Solche Schätze sind jedoch eine Seltenheit. Die meiste Ware verkauft er im ein- bis dreistelligen Bereich. Dabei ist er durch Flohmärkte über seine Läden hinaus in ganz Norddeutschland bekannt. Auf Antikmärkten in Hamburg verkauft er auch mal ein Schachspiel nach Australien oder Landgeschirr nach Amerika. "Das geht an alle Herren und Länder", sagt der Trödelprofi. "Aber viel verdienen tun wir damit nicht."
Ein zähes Geschäft
"Heute Morgen hat einer ein paar Vögel gekauft.

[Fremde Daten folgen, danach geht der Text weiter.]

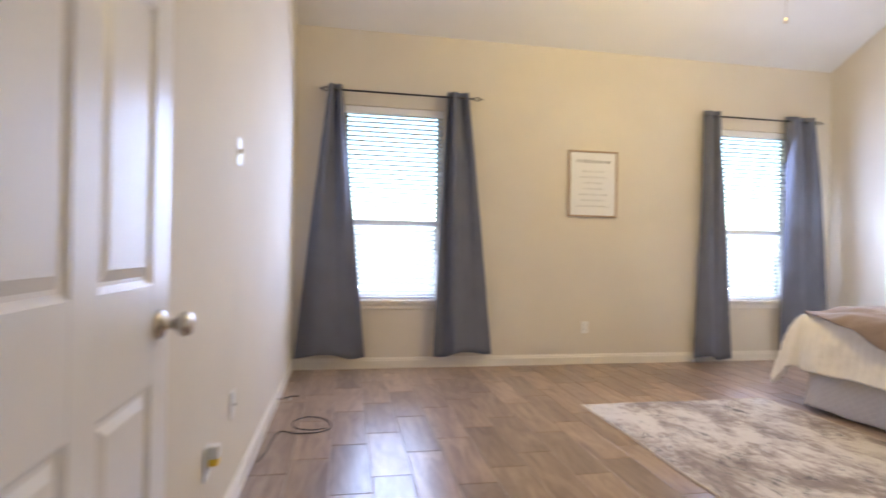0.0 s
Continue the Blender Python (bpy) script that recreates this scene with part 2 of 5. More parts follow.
def shade_material(name, colour, glow, tint, through_share=0.55):
    """Thin lit shade: lets part of its bulb's light through, and is bright itself."""
    m, nt, b = material(name)
    tr = nt.nodes.new("ShaderNodeBsdfTranslucent")
    tr.inputs["Color"].default_value = (*colour, 1)
    em = nt.nodes.new("ShaderNodeEmission")
    em.inputs["Color"].default_value, em.inputs["Strength"].default_value = (*tint, 1), glow
    b.inputs["Base Color"].default_value = (*colour, 1)
    b.inputs["Roughness"].default_value = 0.6
    mx, ad = nt.nodes.new("ShaderNodeMixShader"), nt.nodes.new("ShaderNodeAddShader")
    mx.inputs[0].default_value = through_share
    link(nt, b.outputs[0], mx.inputs[1]); link(nt, tr.outputs[0], mx.inputs[2])
    link(nt, mx.outputs[0], ad.inputs[0]); link(nt, em.outputs[0], ad.inputs[1])
    link(nt, ad.outputs[0], nt.nodes["Material Output"].inputs["Surface"])
    return m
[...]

Dann habe ich die ein bisschen preiswert gemacht und dann wollte er noch mehr mit dem Preis runter", erzählt Oldenburg. "Da meinte ich, das wird nichts, ich habe Strom zu bezahlen und Steuern, Mieten, Krankenkasse - und dann brauche ich noch 20 Euro für Aldi zum Einkaufen."
Zurzeit könnten die Geschäfte besser laufen, meint Oldenburg. Seit Corona kommen weniger Touristen in die Stadt, an die er seine Ware verkaufen kann. Außerdem machen ihm die Inflation und Energiekrise zu schaffen. Der 78-Jährige hält sich zusätzlich mit Hausmeisterjobs und Winterdiensten über Wasser. Die Schaufenster seiner drei Läden - zwei in der Langen Reihe und einer im Ziegelteich - dekoriert er regelmäßig neu, um Kundschaft anzulocken.
Hans-Joachim Oldenburg: Trödler mit viel Herz
Angelika Klingenberg arbeitet schon lange an seiner Seite und weiß die Leidenschaft des Trödlers zu schätzen: "Das ist sein Leben. Dieses Geschäft, diese Straße. Hier ist er groß geworden. Hier hat er angefangen, Geschäfte zu machen - nicht immer erfolgreich, aber immer mit viel Liebe dabei."
Jochen lässt sich nicht unterkriegen und schleppt selbst sperrige Kühlschränke und große Betten von Haus zu Haus. Zehn Jahre möchte er seine Arbeit noch fortsetzen, meint der Trödelprofi. Dann geht er auf die 90 zu.